━━ Dataset excerpt ━━

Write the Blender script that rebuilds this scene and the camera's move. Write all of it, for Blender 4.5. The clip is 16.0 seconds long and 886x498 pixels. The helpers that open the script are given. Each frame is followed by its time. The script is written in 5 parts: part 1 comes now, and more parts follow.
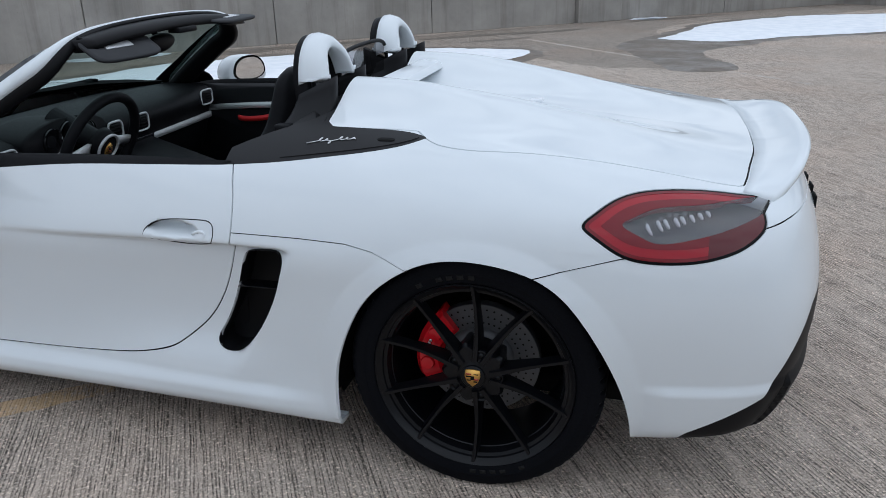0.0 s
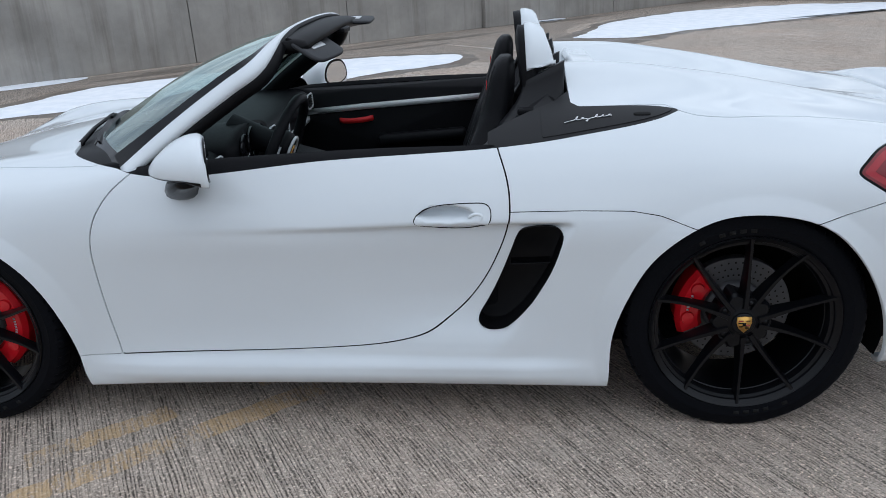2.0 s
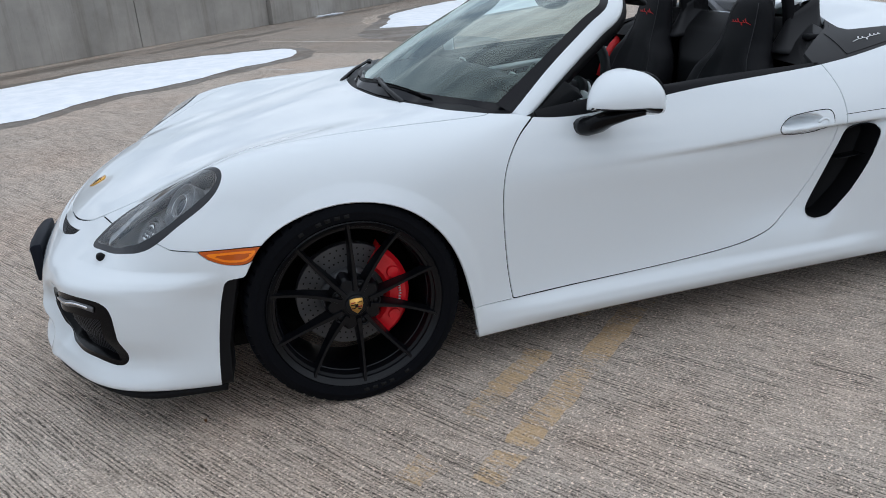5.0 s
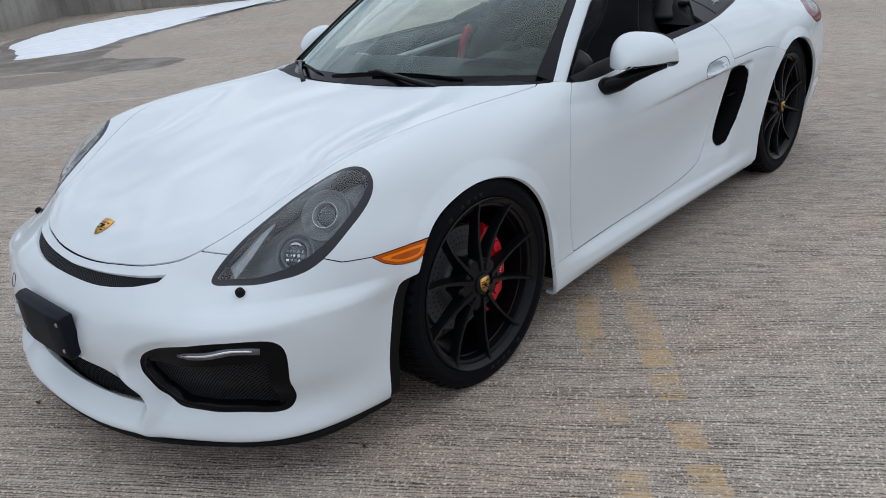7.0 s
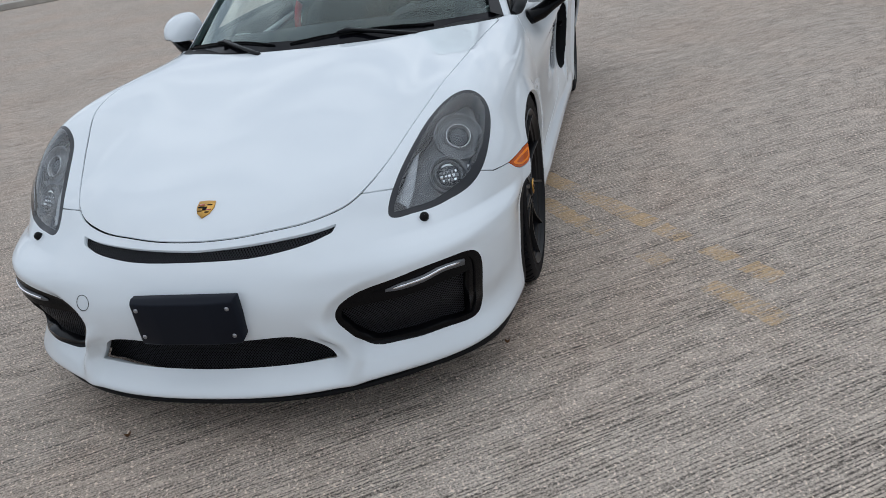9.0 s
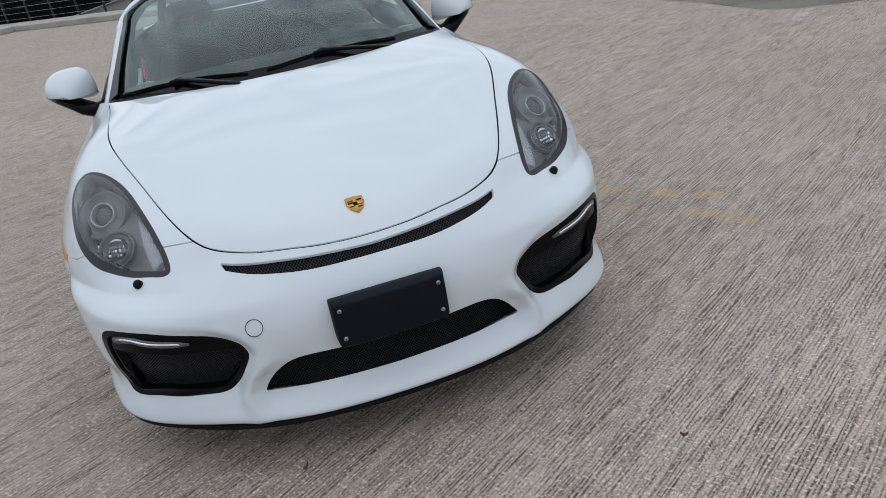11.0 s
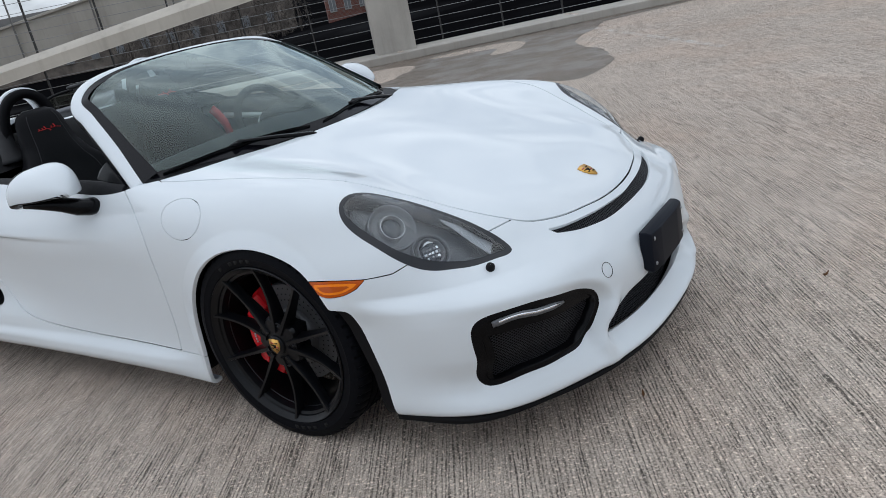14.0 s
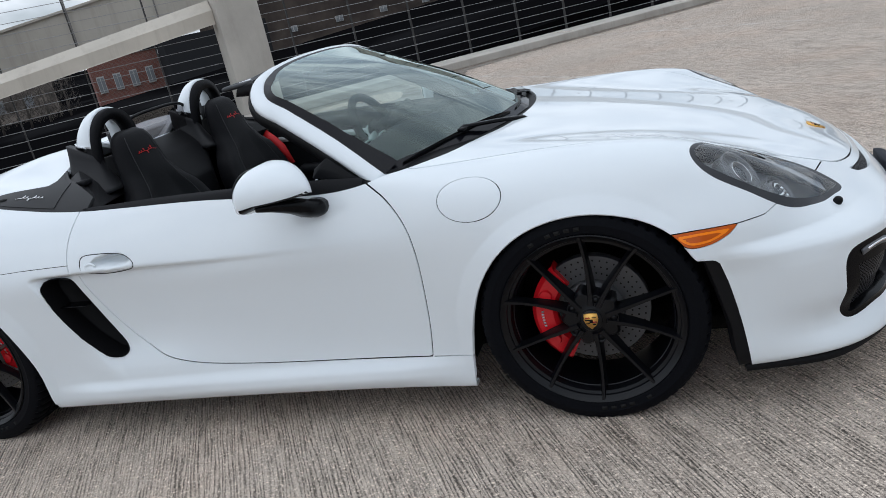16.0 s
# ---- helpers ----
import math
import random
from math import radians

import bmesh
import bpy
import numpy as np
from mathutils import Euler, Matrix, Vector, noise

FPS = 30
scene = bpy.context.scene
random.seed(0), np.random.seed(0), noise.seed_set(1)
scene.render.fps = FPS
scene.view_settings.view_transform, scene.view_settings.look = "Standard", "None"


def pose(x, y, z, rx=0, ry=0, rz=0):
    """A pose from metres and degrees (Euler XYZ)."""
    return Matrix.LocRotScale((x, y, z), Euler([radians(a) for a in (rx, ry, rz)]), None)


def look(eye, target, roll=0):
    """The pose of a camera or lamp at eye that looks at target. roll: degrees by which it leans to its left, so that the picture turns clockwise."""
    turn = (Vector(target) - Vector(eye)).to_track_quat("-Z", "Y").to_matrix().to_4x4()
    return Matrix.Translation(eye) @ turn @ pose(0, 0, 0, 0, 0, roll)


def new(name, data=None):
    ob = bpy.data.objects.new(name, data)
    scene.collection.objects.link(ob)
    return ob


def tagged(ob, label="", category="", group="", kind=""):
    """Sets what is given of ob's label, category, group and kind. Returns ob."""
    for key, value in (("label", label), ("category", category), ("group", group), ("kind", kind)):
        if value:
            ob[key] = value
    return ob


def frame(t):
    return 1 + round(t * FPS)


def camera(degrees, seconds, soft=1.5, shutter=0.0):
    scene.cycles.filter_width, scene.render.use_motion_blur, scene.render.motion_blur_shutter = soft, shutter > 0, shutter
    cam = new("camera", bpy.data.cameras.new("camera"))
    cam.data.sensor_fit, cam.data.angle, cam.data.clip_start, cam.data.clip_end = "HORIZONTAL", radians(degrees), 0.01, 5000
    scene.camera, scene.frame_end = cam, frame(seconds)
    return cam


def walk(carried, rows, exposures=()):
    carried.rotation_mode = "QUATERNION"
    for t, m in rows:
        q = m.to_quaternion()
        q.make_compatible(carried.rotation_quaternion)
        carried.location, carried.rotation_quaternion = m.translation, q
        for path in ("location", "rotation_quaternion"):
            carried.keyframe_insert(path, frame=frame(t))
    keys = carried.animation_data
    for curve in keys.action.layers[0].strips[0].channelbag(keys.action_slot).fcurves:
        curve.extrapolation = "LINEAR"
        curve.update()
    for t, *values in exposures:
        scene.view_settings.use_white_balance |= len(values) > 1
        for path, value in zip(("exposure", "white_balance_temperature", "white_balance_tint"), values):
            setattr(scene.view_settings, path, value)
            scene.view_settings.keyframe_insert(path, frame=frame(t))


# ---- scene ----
cam = camera(60.09, 16.0, 0.55)
# t, x, y, z, rx, ry, rz: a hand-held walk round the car, left flank, nose, right flank
PATH = [
    (0.0, -1.6492, 2.6079, 1.4173, 68.725, 1.183, -165.008),
    (0.5, -1.4210, 2.7563, 1.4047, 68.739, 1.381, -168.101),
    (1.0, -1.1297, 2.8309, 1.3958, 69.068, 2.170, -170.601),
    (1.5, -0.8612, 2.8889, 1.3961, 69.338, 2.648, -172.969),
    (2.0, -0.5674, 2.9467, 1.3965, 69.214, 2.924, -175.544),
    (2.5, -0.2347, 2.9536, 1.3866, 69.413, 3.352, -177.525),
    (3.0, 0.1062, 2.9790, 1.3794, 69.229, 3.614, 179.875),
    (3.5, 0.4620, 2.9940, 1.3793, 68.886, 3.727, 176.878),
    (4.0, 0.8408, 2.9902, 1.3832, 68.779, 3.840, 173.086),
    (4.5, 1.2196, 3.0076, 1.3782, 68.355, 3.704, 167.902),
    (5.0, 1.5869, 2.9655, 1.3647, 68.076, 3.713, 161.781),
    (7.5, 3.1410, 1.9704, 1.3853, 66.589, 5.548, 123.504),
    (8.0, 3.3825, 1.7166, 1.3972, 65.916, 6.358, 115.883),
    (8.5, 3.6085, 1.4546, 1.3975, 64.593, 7.204, 108.509),
    (9.0, 3.7949, 1.1575, 1.3822, 63.866, 8.094, 101.171),
    (11.5, 4.0064, -0.6356, 1.3666, 65.546, 9.497, 64.707),
    (12.0, 3.9068, -1.0057, 1.3602, 65.972, 9.540, 57.290),
    (12.5, 3.7620, -1.3597, 1.3513, 67.107, 10.018, 50.407),
    (13.0, 3.5690, -1.6947, 1.3491, 67.982, 10.111, 43.763),
    (13.5, 3.3223, -2.0037, 1.3480, 68.727, 10.418, 37.717),
    (14.0, 3.0187, -2.2597, 1.3543, 69.446, 10.869, 32.531),
    (14.5, 2.7000, -2.4884, 1.3594, 69.939, 11.352, 27.557),
    (15.0, 2.3414, -2.6580, 1.3535, 70.557, 11.720, 23.318),
    (15.5, 1.9595, -2.7996, 1.3446, 70.831, 11.934, 19.345),
    (16.0, 1.5704, -2.9167, 1.3461, 71.246, 11.873, 15.614),
]
walk(cam, [(r[0], pose(*r[1:])) for r in PATH], ((0.0, -0.25, 5800, 8), (2.0, -0.17, 5800, 8), (3.5, -0.08, 5800, 8), (5.0, -0.14, 5900, 8), (8.0, -0.34, 5950, 8), (12.0, -0.34, 6000, 8), (14.5, -0.14, 6000, 8), (16.0, -0.04, 6000, 8)))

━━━

(Exercise details):
Please set down each line of the data above exactly as written, without the pictures.

(Completed task):
Write the Blender script that rebuilds this scene and the camera's move. Write all of it, for Blender 4.5. The clip is 16.0 seconds long and 886x498 pixels. The helpers that open the script are given. Each frame is followed by its time. The script is written in 5 parts: part 1 comes now, and more parts follow.
0.0 s
2.0 s
5.0 s
7.0 s
9.0 s
11.0 s
14.0 s
16.0 s
# ---- helpers ----
import math
import random
from math import radians

import bmesh
import bpy
import numpy as np
from mathutils import Euler, Matrix, Vector, noise

FPS = 30
scene = bpy.context.scene
random.seed(0), np.random.seed(0), noise.seed_set(1)
scene.render.fps = FPS
scene.view_settings.view_transform, scene.view_settings.look = "Standard", "None"


def pose(x, y, z, rx=0, ry=0, rz=0):
    """A pose from metres and degrees (Euler XYZ)."""
    return Matrix.LocRotScale((x, y, z), Euler([radians(a) for a in (rx, ry, rz)]), None)


def look(eye, target, roll=0):
    """The pose of a camera or lamp at eye that looks at target. roll: degrees by which it leans to its left, so that the picture turns clockwise."""
    turn = (Vector(target) - Vector(eye)).to_track_quat("-Z", "Y").to_matrix().to_4x4()
    return Matrix.Translation(eye) @ turn @ pose(0, 0, 0, 0, 0, roll)


def new(name, data=None):
    ob = bpy.data.objects.new(name, data)
    scene.collection.objects.link(ob)
    return ob


def tagged(ob, label="", category="", group="", kind=""):
    """Sets what is given of ob's label, category, group and kind. Returns ob."""
    for key, value in (("label", label), ("category", category), ("group", group), ("kind", kind)):
        if value:
            ob[key] = value
    return ob


def frame(t):
    return 1 + round(t * FPS)


def camera(degrees, seconds, soft=1.5, shutter=0.0):
    scene.cycles.filter_width, scene.render.use_motion_blur, scene.render.motion_blur_shutter = soft, shutter > 0, shutter
    cam = new("camera", bpy.data.cameras.new("camera"))
    cam.data.sensor_fit, cam.data.angle, cam.data.clip_start, cam.data.clip_end = "HORIZONTAL", radians(degrees), 0.01, 5000
    scene.camera, scene.frame_end = cam, frame(seconds)
    return cam


def walk(carried, rows, exposures=()):
    carried.rotation_mode = "QUATERNION"
    for t, m in rows:
        q = m.to_quaternion()
        q.make_compatible(carried.rotation_quaternion)
        carried.location, carried.rotation_quaternion = m.translation, q
        for path in ("location", "rotation_quaternion"):
            carried.keyframe_insert(path, frame=frame(t))
    keys = carried.animation_data
    for curve in keys.action.layers[0].strips[0].channelbag(keys.action_slot).fcurves:
        curve.extrapolation = "LINEAR"
        curve.update()
    for t, *values in exposures:
        scene.view_settings.use_white_balance |= len(values) > 1
        for path, value in zip(("exposure", "white_balance_temperature", "white_balance_tint"), values):
            setattr(scene.view_settings, path, value)
            scene.view_settings.keyframe_insert(path, frame=frame(t))


# ---- scene ----
cam = camera(60.09, 16.0, 0.55)
# t, x, y, z, rx, ry, rz: a hand-held walk round the car, left flank, nose, right flank
PATH = [
    (0.0, -1.6492, 2.6079, 1.4173, 68.725, 1.183, -165.008),
    (0.5, -1.4210, 2.7563, 1.4047, 68.739, 1.381, -168.101),
    (1.0, -1.1297, 2.8309, 1.3958, 69.068, 2.170, -170.601),
    (1.5, -0.8612, 2.8889, 1.3961, 69.338, 2.648, -172.969),
    (2.0, -0.5674, 2.9467, 1.3965, 69.214, 2.924, -175.544),
    (2.5, -0.2347, 2.9536, 1.3866, 69.413, 3.352, -177.525),
    (3.0, 0.1062, 2.9790, 1.3794, 69.229, 3.614, 179.875),
    (3.5, 0.4620, 2.9940, 1.3793, 68.886, 3.727, 176.878),
    (4.0, 0.8408, 2.9902, 1.3832, 68.779, 3.840, 173.086),
    (4.5, 1.2196, 3.0076, 1.3782, 68.355, 3.704, 167.902),
    (5.0, 1.5869, 2.9655, 1.3647, 68.076, 3.713, 161.781),
    (7.5, 3.1410, 1.9704, 1.3853, 66.589, 5.548, 123.504),
    (8.0, 3.3825, 1.7166, 1.3972, 65.916, 6.358, 115.883),
    (8.5, 3.6085, 1.4546, 1.3975, 64.593, 7.204, 108.509),
    (9.0, 3.7949, 1.1575, 1.3822, 63.866, 8.094, 101.171),
    (11.5, 4.0064, -0.6356, 1.3666, 65.546, 9.497, 64.707),
    (12.0, 3.9068, -1.0057, 1.3602, 65.972, 9.540, 57.290),
    (12.5, 3.7620, -1.3597, 1.3513, 67.107, 10.018, 50.407),
    (13.0, 3.5690, -1.6947, 1.3491, 67.982, 10.111, 43.763),
    (13.5, 3.3223, -2.0037, 1.3480, 68.727, 10.418, 37.717),
    (14.0, 3.0187, -2.2597, 1.3543, 69.446, 10.869, 32.531),
    (14.5, 2.7000, -2.4884, 1.3594, 69.939, 11.352, 27.557),
    (15.0, 2.3414, -2.6580, 1.3535, 70.557, 11.720, 23.318),
    (15.5, 1.9595, -2.7996, 1.3446, 70.831, 11.934, 19.345),
    (16.0, 1.5704, -2.9167, 1.3461, 71.246, 11.873, 15.614),
]
walk(cam, [(r[0], pose(*r[1:])) for r in PATH], ((0.0, -0.25, 5800, 8), (2.0, -0.17, 5800, 8), (3.5, -0.08, 5800, 8), (5.0, -0.14, 5900, 8), (8.0, -0.34, 5950, 8), (12.0, -0.34, 6000, 8), (14.5, -0.14, 6000, 8), (16.0, -0.04, 6000, 8)))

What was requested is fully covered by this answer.